Most tumors continuously shed cells; many die, but some survive, circulating throughout the body, settling elsewhere, and forming new, metastatic tumors. To effectively treat patients with metastatic cancer, physicians must pinpoint where these cells originally came from, but in three to five percent of cases a standard diagnostic workup fails to do so.1 This disease state is called cancer of unknown primary (CUP), and prognosis for those who have it is often grim. In these cases, doctors choose therapies according to the cancer’s most likely original site, but they may choose incorrectly. Alternatively, they can use broader treatments that are less effective and have more side effects compared to targeted ones. As a result, these cancers often quickly progress, and patient survival is only six to 16 months.2
Intae Moon, a PhD student at the Massachusetts Institute of Technology (MIT) and the Dana-Farber Cancer Institute in Alexander Gusev’s laboratory, wanted to come up with a way to easily diagnose CUP’s primary site. Next generation sequencing (NGS) can identify a tumor’s mutations and help determine the cancer type, but the amount of mutation data generated can be too vast for a physician to sift through during an initial diagnosis. Therefore, clinicians typically use NGS only after they identify the cancer type to pinpoint specific mutations for targeted therapies. NGS has also not been well-investigated for clinical diagnosis and prognosis of CUP. To address this, Moon and his colleagues developed a machine learning model called OncoNPC (Oncology NGS-based Primary cancer-type Classifier) to efficiently sift through large amounts of complex mutation data.3 The study, published in Nature Medicine, uses an algorithm called XGBoost, which zooms in on parts of the DNA to search for patterns of genetic mutations most linked to various types of cancers.
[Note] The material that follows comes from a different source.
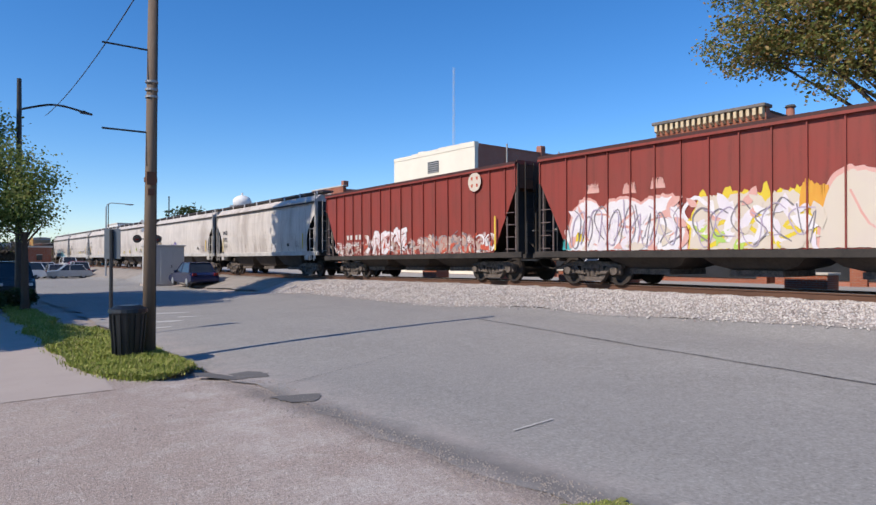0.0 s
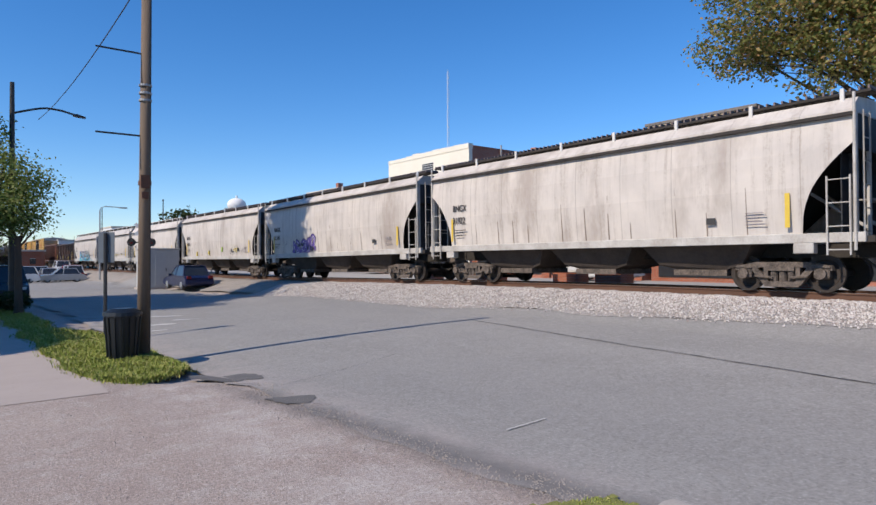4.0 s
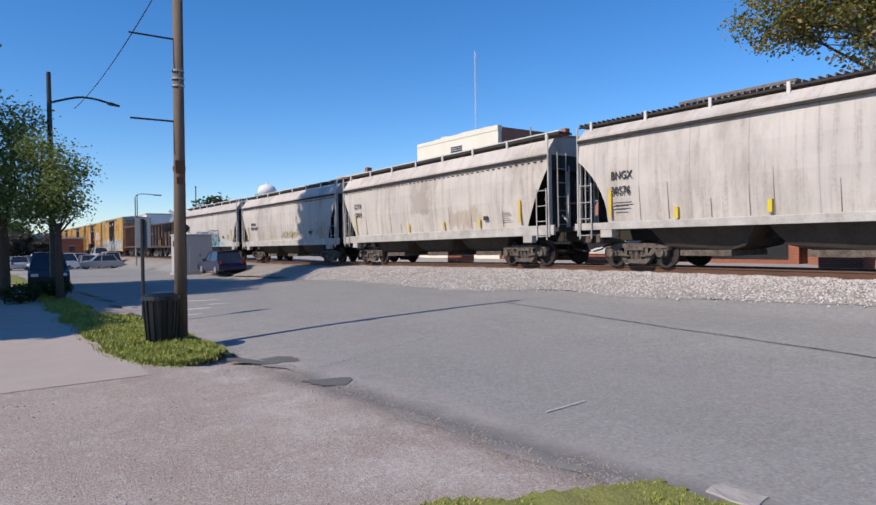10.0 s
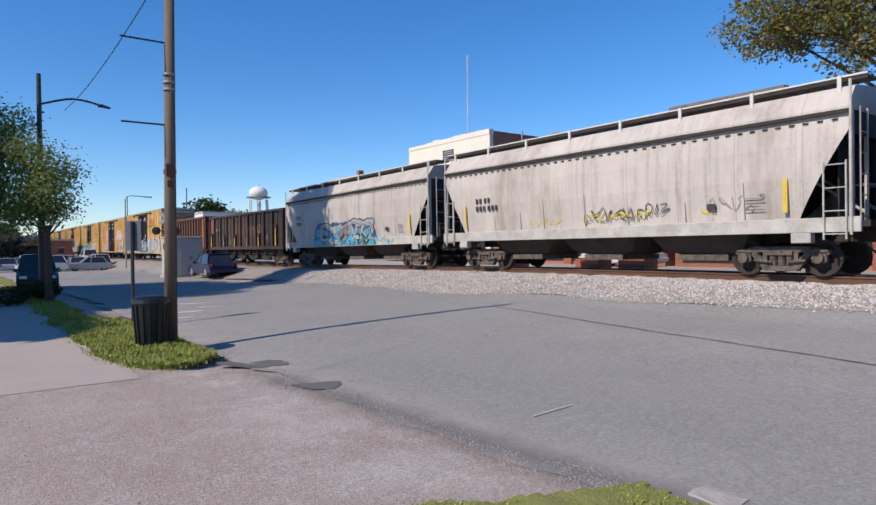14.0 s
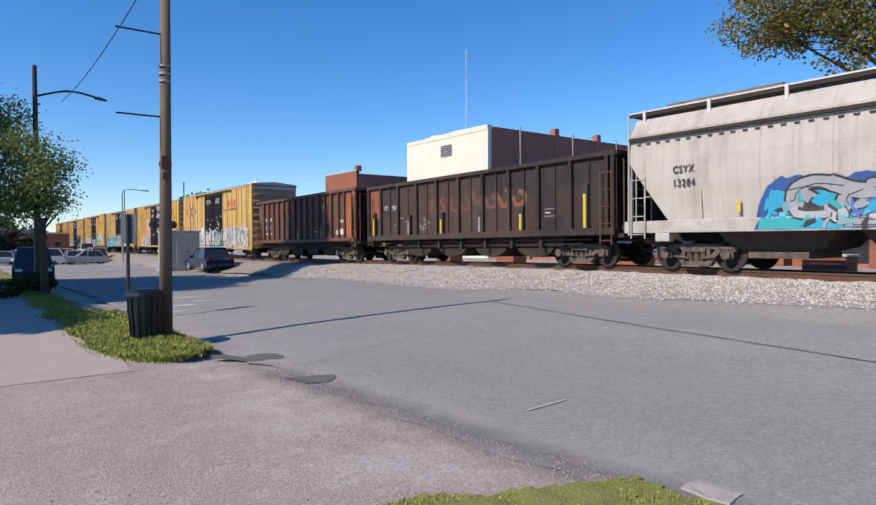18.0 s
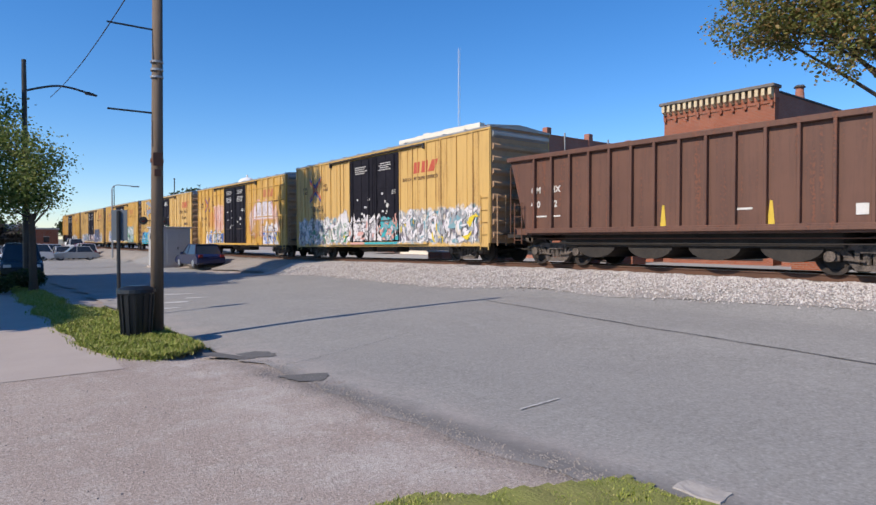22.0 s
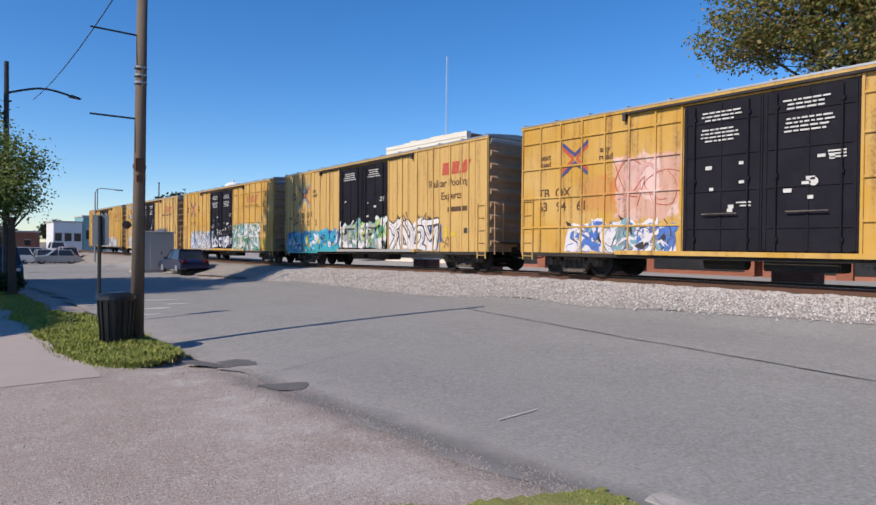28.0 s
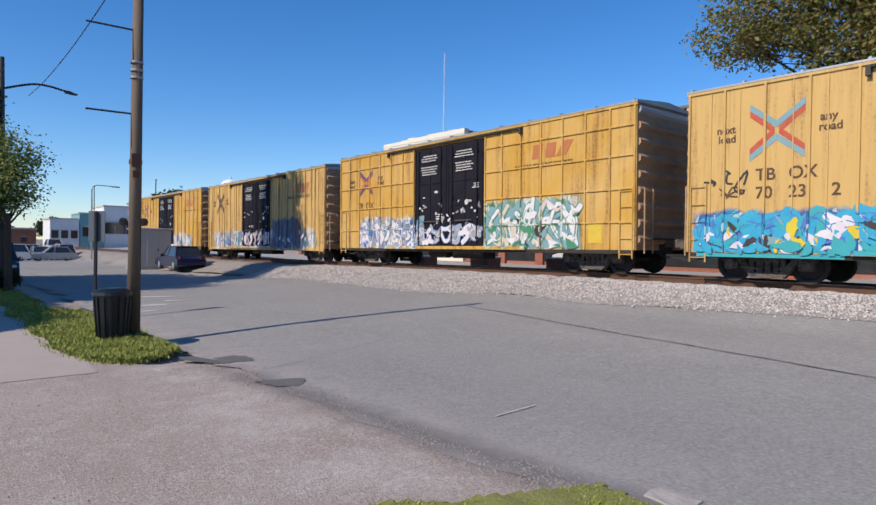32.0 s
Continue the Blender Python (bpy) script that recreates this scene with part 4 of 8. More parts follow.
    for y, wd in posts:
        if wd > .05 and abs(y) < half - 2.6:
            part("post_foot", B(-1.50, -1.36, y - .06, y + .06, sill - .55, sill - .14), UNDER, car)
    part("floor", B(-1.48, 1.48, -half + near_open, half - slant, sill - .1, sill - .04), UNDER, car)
    part("center_sill", B(-.32, .32, -half, half, .80, 1.12), UNDER, car)
    add_truck(car, -half + 1.75)
    add_truck(car, half - 1.75)
    add_ends(car, half, half + .55, sill)
    return car


BOX_TOP, BOX_SILL = 4.93, 0.70
DOOR_MAT = plain("door_charcoal", (0.010, 0.0095, 0.015), (0.022, 0.020, 0.028), 0.75, scale=2, fine=25, amount=0.6, spec=0.15)
ROOF_GALV = plain("galvanised_roof", (0.42, 0.43, 0.44), (0.30, 0.29, 0.28), 0.45, 0.5, scale=1.5, fine=20)
END_BROWN = plain("end_yellow_brown", (0.46, 0.29, 0.16), (0.24, 0.155, 0.11), 0.8, scale=1.5, fine=18, amount=0.7)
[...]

Using NGS data from 36,445 tumor samples with known primary cancers, the researchers ran OncoNPC to search for genetic mutations, copy number alterations, and mutational signatures. The model also included patient age and biological sex from their electronic health records. The team trained the model on data from three different cancer centers across the US to link certain genetic signatures with one of 22 different cancer types. After training, they tested OncoNPC on data they previously removed from the training sequence. “OncoNPC managed to correctly identify the origins of known tumors about 80 percent of the time,” said Moon in an email. “When we focused on high-confidence predictions, which made up around 65 percent of all cases, the model's accuracy jumped to an impressive 95 percent,” though it was slightly less precise with rare cancers.
The researchers then applied OncoNPC to tumors from 971 patients with CUP who were treated at the Dana-Farber Cancer Institute. OncoNCP classified 41.2 percent of the CUP tumors with high confidence. The team also examined and determined which genetic features were most salient for identifying each cancer type, information that is clinically and biologically valuable given the mysterious nature of CUP tumors.
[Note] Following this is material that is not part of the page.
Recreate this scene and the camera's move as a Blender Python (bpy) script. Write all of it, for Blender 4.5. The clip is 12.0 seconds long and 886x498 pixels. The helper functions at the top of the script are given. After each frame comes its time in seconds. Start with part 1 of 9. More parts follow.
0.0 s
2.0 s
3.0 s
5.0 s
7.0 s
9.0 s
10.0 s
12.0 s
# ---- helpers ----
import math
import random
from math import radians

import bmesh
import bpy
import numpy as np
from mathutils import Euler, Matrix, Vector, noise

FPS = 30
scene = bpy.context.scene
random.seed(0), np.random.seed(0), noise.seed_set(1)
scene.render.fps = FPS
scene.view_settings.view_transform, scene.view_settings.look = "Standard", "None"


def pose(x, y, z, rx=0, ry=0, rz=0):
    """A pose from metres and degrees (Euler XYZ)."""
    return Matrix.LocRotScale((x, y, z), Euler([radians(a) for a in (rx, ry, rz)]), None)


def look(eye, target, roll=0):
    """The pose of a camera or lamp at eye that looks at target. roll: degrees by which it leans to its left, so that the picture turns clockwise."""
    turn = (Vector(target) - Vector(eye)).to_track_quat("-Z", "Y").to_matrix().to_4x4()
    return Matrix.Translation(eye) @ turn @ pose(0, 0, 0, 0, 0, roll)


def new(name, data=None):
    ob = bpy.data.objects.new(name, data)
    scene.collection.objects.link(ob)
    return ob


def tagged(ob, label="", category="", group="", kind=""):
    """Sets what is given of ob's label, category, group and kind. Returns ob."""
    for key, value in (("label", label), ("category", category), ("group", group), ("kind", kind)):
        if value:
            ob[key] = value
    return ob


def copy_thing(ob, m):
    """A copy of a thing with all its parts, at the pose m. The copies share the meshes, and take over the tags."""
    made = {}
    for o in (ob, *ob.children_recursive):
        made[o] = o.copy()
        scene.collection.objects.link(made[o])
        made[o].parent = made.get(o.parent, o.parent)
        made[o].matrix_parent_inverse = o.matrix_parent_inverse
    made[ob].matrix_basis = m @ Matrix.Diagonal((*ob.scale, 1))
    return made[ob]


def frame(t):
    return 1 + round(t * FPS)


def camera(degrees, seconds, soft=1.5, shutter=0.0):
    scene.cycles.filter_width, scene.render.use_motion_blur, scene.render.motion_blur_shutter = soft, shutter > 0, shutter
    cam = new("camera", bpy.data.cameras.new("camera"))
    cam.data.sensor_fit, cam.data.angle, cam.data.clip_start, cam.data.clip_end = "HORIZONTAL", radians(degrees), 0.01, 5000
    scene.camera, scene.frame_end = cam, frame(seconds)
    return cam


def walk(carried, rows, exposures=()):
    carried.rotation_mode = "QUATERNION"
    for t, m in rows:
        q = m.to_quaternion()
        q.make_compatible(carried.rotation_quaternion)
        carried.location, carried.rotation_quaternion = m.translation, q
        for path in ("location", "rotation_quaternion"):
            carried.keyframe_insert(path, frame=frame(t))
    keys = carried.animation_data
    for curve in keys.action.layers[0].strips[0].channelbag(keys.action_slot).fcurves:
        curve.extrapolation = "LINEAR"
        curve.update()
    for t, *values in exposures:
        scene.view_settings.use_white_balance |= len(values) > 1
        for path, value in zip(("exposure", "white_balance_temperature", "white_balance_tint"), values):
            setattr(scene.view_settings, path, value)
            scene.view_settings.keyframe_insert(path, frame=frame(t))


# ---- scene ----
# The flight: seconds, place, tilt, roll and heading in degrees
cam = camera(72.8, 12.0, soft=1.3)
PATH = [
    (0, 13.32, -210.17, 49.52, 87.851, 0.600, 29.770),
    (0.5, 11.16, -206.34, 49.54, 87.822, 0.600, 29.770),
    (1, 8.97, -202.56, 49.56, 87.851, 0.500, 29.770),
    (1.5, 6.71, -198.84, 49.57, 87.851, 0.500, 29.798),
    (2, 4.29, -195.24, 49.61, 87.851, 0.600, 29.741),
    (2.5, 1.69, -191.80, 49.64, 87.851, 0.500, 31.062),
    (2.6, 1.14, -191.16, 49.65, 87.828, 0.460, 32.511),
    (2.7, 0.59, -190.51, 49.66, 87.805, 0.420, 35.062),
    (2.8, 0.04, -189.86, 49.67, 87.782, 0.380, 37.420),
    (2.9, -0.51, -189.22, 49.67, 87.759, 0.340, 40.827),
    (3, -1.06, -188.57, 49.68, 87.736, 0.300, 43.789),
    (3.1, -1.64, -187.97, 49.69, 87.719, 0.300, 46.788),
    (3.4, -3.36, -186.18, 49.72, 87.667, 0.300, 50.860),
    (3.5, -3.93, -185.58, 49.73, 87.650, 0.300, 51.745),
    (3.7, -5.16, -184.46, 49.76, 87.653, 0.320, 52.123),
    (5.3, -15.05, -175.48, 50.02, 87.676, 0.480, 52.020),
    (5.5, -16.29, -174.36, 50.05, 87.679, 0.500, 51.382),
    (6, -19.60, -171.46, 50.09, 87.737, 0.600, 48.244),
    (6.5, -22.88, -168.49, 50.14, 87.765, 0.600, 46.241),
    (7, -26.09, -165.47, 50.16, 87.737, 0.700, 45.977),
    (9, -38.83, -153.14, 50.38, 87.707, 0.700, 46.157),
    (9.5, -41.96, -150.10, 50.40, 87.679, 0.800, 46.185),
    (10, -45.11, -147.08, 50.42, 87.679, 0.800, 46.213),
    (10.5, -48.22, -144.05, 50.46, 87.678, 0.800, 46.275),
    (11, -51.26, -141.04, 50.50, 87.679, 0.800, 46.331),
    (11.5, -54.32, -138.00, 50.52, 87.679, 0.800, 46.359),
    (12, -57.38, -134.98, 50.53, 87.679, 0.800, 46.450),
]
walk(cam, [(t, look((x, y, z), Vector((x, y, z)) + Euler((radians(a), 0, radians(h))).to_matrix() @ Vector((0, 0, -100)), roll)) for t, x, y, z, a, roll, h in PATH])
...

Because the actual locations of the primary tumor sites were unknown, the model’s accuracy was determined by checking the results against each person’s NGS data to see if they had a genetic predisposition for a certain type of cancer. The researchers found that the model’s predictions closely matched the cancer type indicated most strongly by these inherited mutations.
To see if treating a patient according to OncoNPC predictions would increase their survival, the team retrospectively looked at 158 patients with CUP who received their first treatment at Dana-Farber. A certified oncologist manually reviewed patients’ charts to see whether they were treated according to the OncoNPC cancer type predictions. The researchers found that patients with CUP whose first palliative treatment—based on their physician’s educated guess—was in line with their OncoNPC prediction had significantly better survival than those who were not treated according to OncoNPC.
The researchers hope to expand the model to work with more patients and cancers. “While the model did show decent performance for patients of other ethnic backgrounds, we recognize the need for more in-depth research to confirm that it's effective across a diverse range of patients,” said Moon. In addition, the model looked for only the 22 most common cancer types; if the CUP comes from another site, the model could not identify it.
Still, OncoNPC could soon help doctors make difficult treatment decisions. “If a hospital uses NGS tumor sequencing, they should be able to incorporate it as an additional source of information for the oncologist,” said study senior author Alexander Gusev in an email.
“What is unique in this paper is that they used routine testing data that is used in the clinic,” said Edwin Cuppen, a cancer biologist at University Medical Center Utrecht, who was not involved in this study. “These are a separate class of tumors. We don’t understand what makes these tumors atypical, but we do know that the prognosis of these patients typically is much worse. So, a prediction for a big chunk of the patients is a big step forward.”
Reference:
- Pavlidis N, Fizazi K. Carcinoma of unknown primary (CUP). Crit Rev Oncol/Heamtol. 2009;69(3):271-8.
- Varadhachary GR, Raber MN. Cancer of unknown primary site. N Engl J Med. 2014;371(8):757-65.
- Moon I, et al. Machine learning for genetics-based classification and treatment response prediction in cancer of unknown primary. Nature Medicine. 2023;29:2057-2067.